The name Aiphanes was coined a decade later by German botanist Carl Ludwig Willdenow in 1801.

==Distribution==
Aiphanes minima is native to the Dominican Republic, Puerto Rico, Dominica, Saint Vincent and the Grenadines, Saint Lucia, Martinique, Barbados and Grenada and is widely cultivated elsewhere. It is the northernmost member of the genus, and the only species of Aiphanes that is absent from the mainland of South America.

==Habitat and ecology==
In the northern portion of its range, Aiphanes minima grows on limestone hills and is dependent on gaps in the forest canopy to reach maturity. In the southern part it is a tree of the subcanopy or forest understorey, as it does in Turner's Hall Woods in Barbados.

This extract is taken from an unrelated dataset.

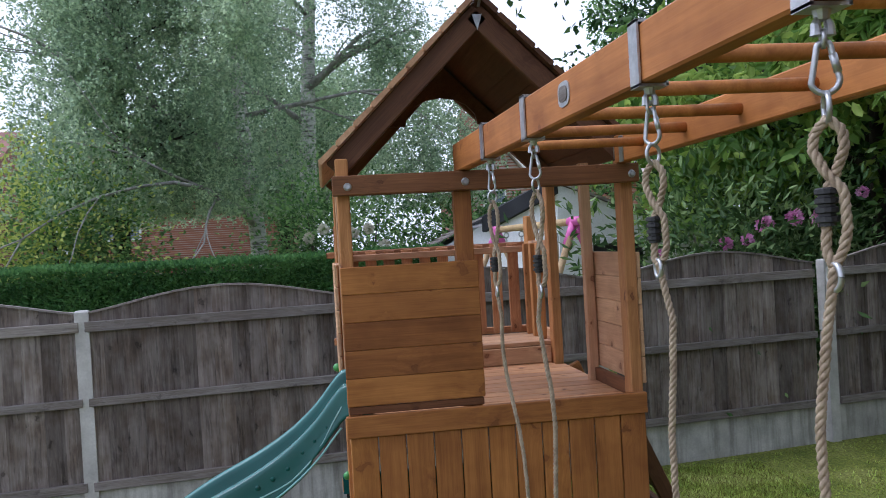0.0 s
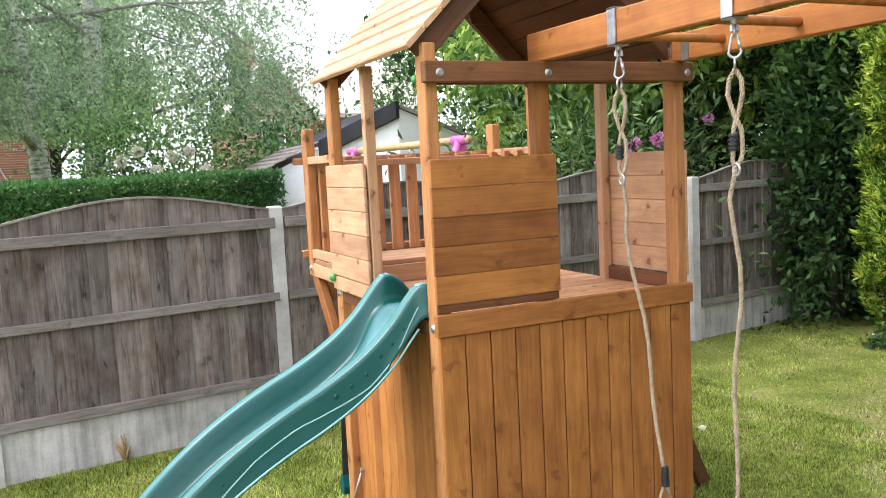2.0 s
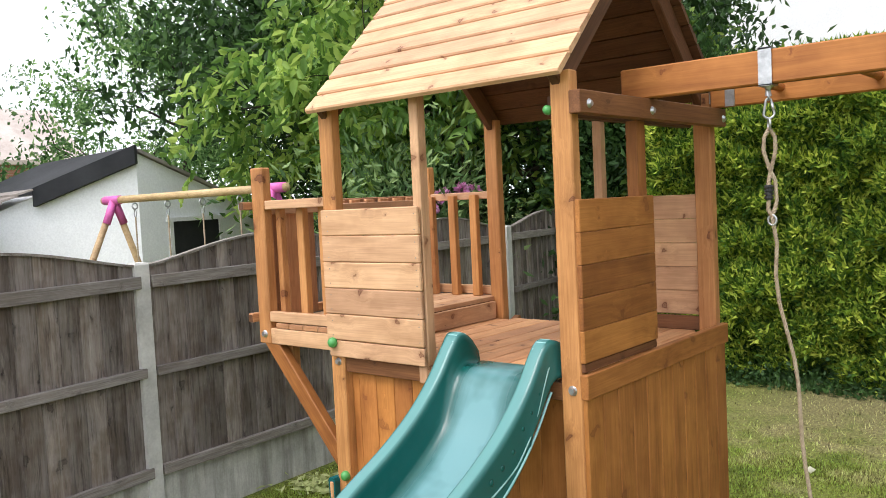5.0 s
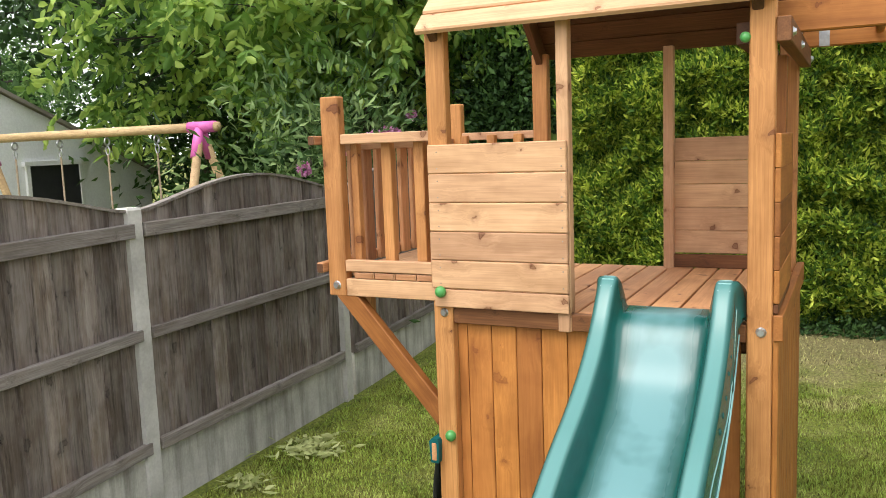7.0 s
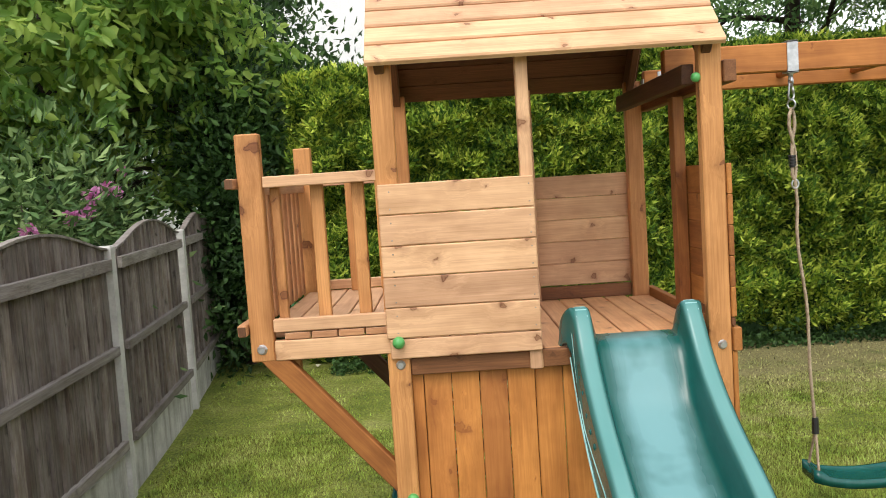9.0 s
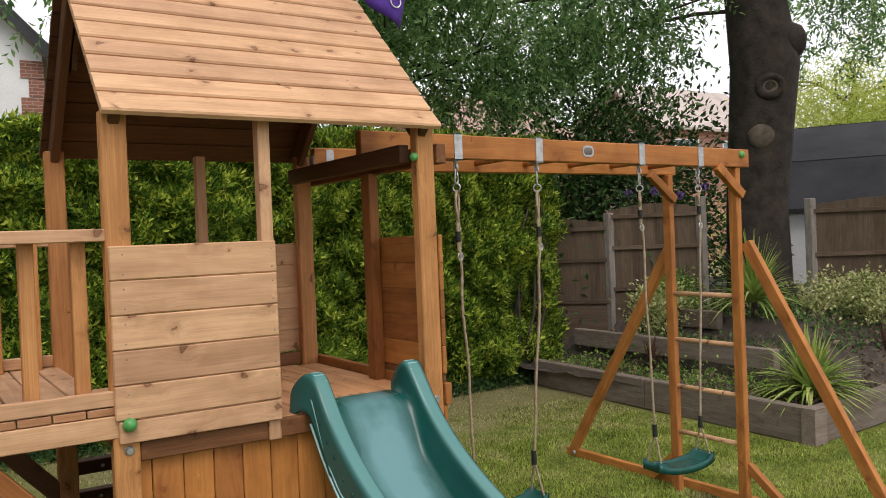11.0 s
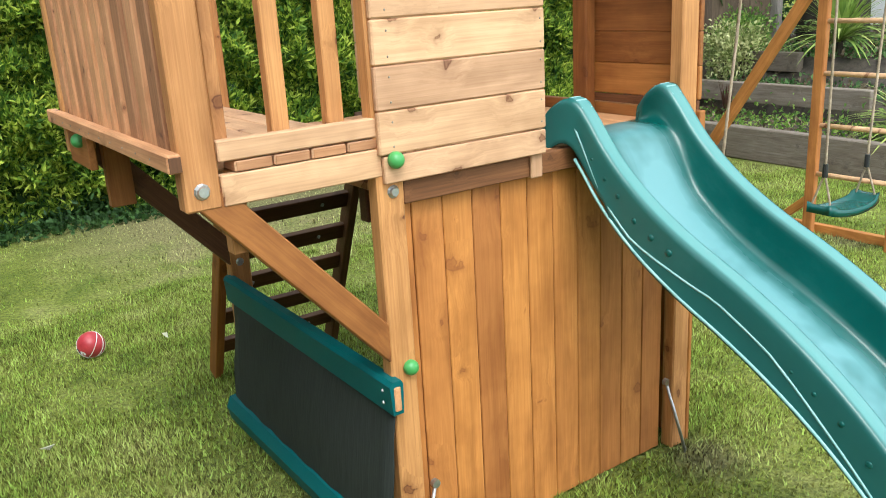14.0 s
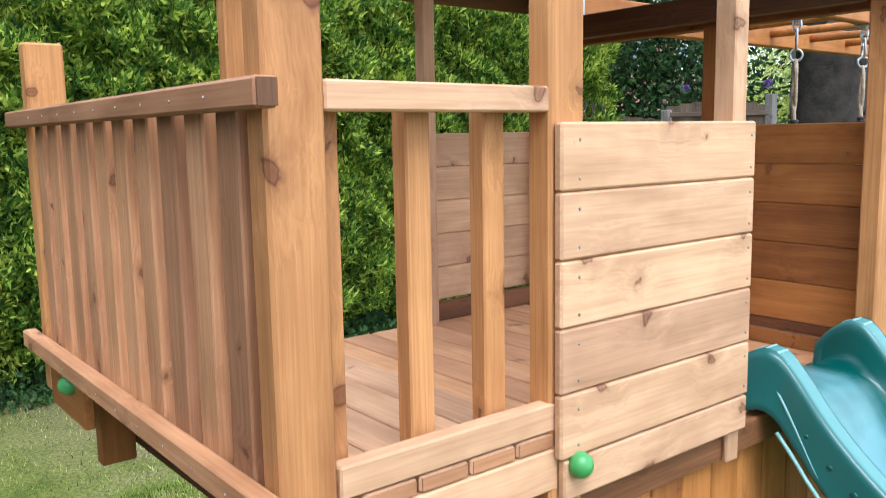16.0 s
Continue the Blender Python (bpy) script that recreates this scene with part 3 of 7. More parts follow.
def lawn_blades():
    rng = np.random.default_rng(7)
    spots = []
    for n, x0, x1, y0, y1 in ((330000, -2.9, 1.2, -1.6, 3.2), (190000, 0.4, 4.3, -1.0, 4.0), (140000, -3.3, 8.5, -2.5, 5.3), (50000, 4.4, 9.0, -2.5, 1.2)):
        spots.append(np.stack([rng.uniform(x0, x1, n), rng.uniform(y0, y1, n)], 1))
    p = np.concatenate(spots)
    patch = np.array([noise.noise((a * 1.7, b * 1.7, 0.3)) for a, b in p])
    inside = (p[:, 0] > -1.22) & (p[:, 0] < 0.0) & (p[:, 1] > 0.02) & (p[:, 1] < 1.19)
    bed = (p[:, 0] > 4.2) & (p[:, 1] > 1.2)
    kerb = p[:, 0] < -2.80 - 0.08 * p[:, 1]
    keepers = (rng.random(len(p)) < 0.75 + 0.9 * patch) & ~(inside & (rng.random(len(p)) < 0.6)) & ~bed & ~kerb & ~((p[:, 1] > 3.7 + 0.5 * patch) & (p[:, 0] > -1.2) & (rng.random(len(p)) < 0.4))
    p, patch = p[keepers], patch[keepers]
    n = len(p)
    h = rng.uniform(0.010, 0.029, n) * (1.0 + 0.5 * patch)
    ang = rng.uniform(0, 2 * np.pi, n)
    lean = rng.uniform(0.2, 1.3, n) * h
    w = rng.uniform(0.0026, 0.0056, n)
    d = np.stack([np.cos(ang), np.sin(ang)], 1)
    q = np.stack([-d[:, 1], d[:, 0]], 1)
    v = np.zeros((n, 3, 3), np.float32)
    v[:, 0, :2], v[:, 1, :2] = p - q * w[:, None], p + q * w[:, None]
    v[:, 2, :2] = p + d * lean[:, None]
    v[:, :2, 2] = -0.006
    v[:, 2, 2] = h
    me = raw_mesh("grass", v.reshape(-1, 3), np.arange(n * 3, dtype=np.int32), 3, BLADE)
    tagged(keep(new("grass", me), Matrix.Identity(4)), "short mown grass, green with straw-coloured blades", "grass", kind="stuff")


lawn_blades()

# ---------- boundary fence of weathered boards between concrete posts ----------
POSTS = [(-2.33, -5.40), (-2.52, -3.53), (-2.715, -1.703), (-2.935, 0.115), (-3.02, 2.02), (-3.24, 4.08), (-3.52, 5.98), (-3.80, 7.85)]


def concrete_post(x, y, turn):
    s = Shape()
    w = 0.045
    s.v += [Vector((a * k, b * k, z)) for z, k in ((-0.05, w), (1.523, w), (1.535, w * 0.85)) for a, b in ((-1, -1), (1, -1), (1, 1), (-1, 1))]
    for lv in (0, 4):
        s.f += [(lv + i, lv + (i + 1) % 4, lv + 4 + (i + 1) % 4, lv + 4 + i) for i in range(4)]
    s.f.append((8, 9, 10, 11))
    key = "concrete_post"
    if key not in CACHE:
        CACHE[key] = s.mesh("fence_post", CONCRETE)
    ob = keep(new("fence_post", CACHE[key]), pose(x, y, 0, 0, 0, turn))
    tagged(ob, "grey concrete fence post with a chamfered top", "fence post", "fence posts")


def fence_panel():
    """One arched feather-edge panel; its length runs along local y from 0 to 1.79, rails on the +x face."""
    top = thing("timber_fence", (0, 0, 0), "weathered dark brown arched feather-edge fence bay", "fence", "bays of the boundary fence")
    length, n = 1.80, 15
    rng = random.Random(11)

    def crown(y):
        return 1.508 + 0.135 * math.sin(math.pi * y / length) ** 1.25
    step = length / n
    for i in range(n):
        y0, y1 = i * step - 0.006, (i + 1) * step + 0.008
        z0 = 0.315
        lean = rng.uniform(-0.002, 0.003)
        s = Shape()
        s.prism([(0, y0, z0), (0, y1, z0), (0, y1, crown(min(y1, length))), (0, y0, crown(max(y0, 0)))], (0.010, 0, 0))
        for k in (4, 7):
            s.v[k] = s.v[k] + Vector((0.017 + lean * 2, 0, 0))
        m = Matrix.Translation((0, (y0 + y1) / 2, 0.9)) @ Matrix(((0, 0, 1, 0), (0, 1, 0, 0), (-1, 0, 0, 0), (0, 0, 0, 1)))
        back = m.inverted()
        s.v = [back @ p for p in s.v]
        s.put("board", FENCEWOOD, top, m=m)
    for name, z, h in (("bottom_rail", 0.345, 0.06), ("middle_rail", 0.915, 0.055), ("top_rail", 1.425, 0.07)):
        block(name, (0.018, 0.002, z - h / 2), (0.055, length - 0.002, z + h / 2), FENCERAIL, top)
    cap = Shape()
    line = [(y, crown(min(max(y, 0.0), length)) + 0.007) for y in np.linspace(-0.005, length + 0.005, 19)]
    for y, z in line:
        cap.v += [Vector((-0.010, y, z - 0.007)), Vector((0.034, y, z - 0.007)), Vector((0.034, y, z + 0.007)), Vector((-0.010, y, z + 0.007))]
    for k in range(len(line) - 1):
        cap.f += [(4 * k + a, 4 * k + (a + 1) % 4, 4 * k + 4 + (a + 1) % 4, 4 * k + 4 + a) for a in range(4)]
    cap.f += [(3, 2, 1, 0), tuple(4 * len(line) - 4 + a for a in range(4))]
    cap.put("cap_strip", FENCERAIL, top)
    return top


def gravel_board():
    s = Shape().box((-0.022, 0.0, -0.05), (0.022, 1.80, 0.305))
    return s.mesh("gravel_board", WETCONCRETE)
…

The flowers have a sweet scent and are believed to be pollinated by bees. The fruit, flowers and seeds of Aiphanes minima are consumed by the vulnerable Saint Vincent amazon (Amazona guildingii) and is also considered a potentially important food species for the critically endangered Puerto Rican amazon (Amazona vittata).

==Uses==
Aiphanes minima is widely planted as an ornamental. The endosperm of the seeds is edible and is similar in taste to that of a coconut.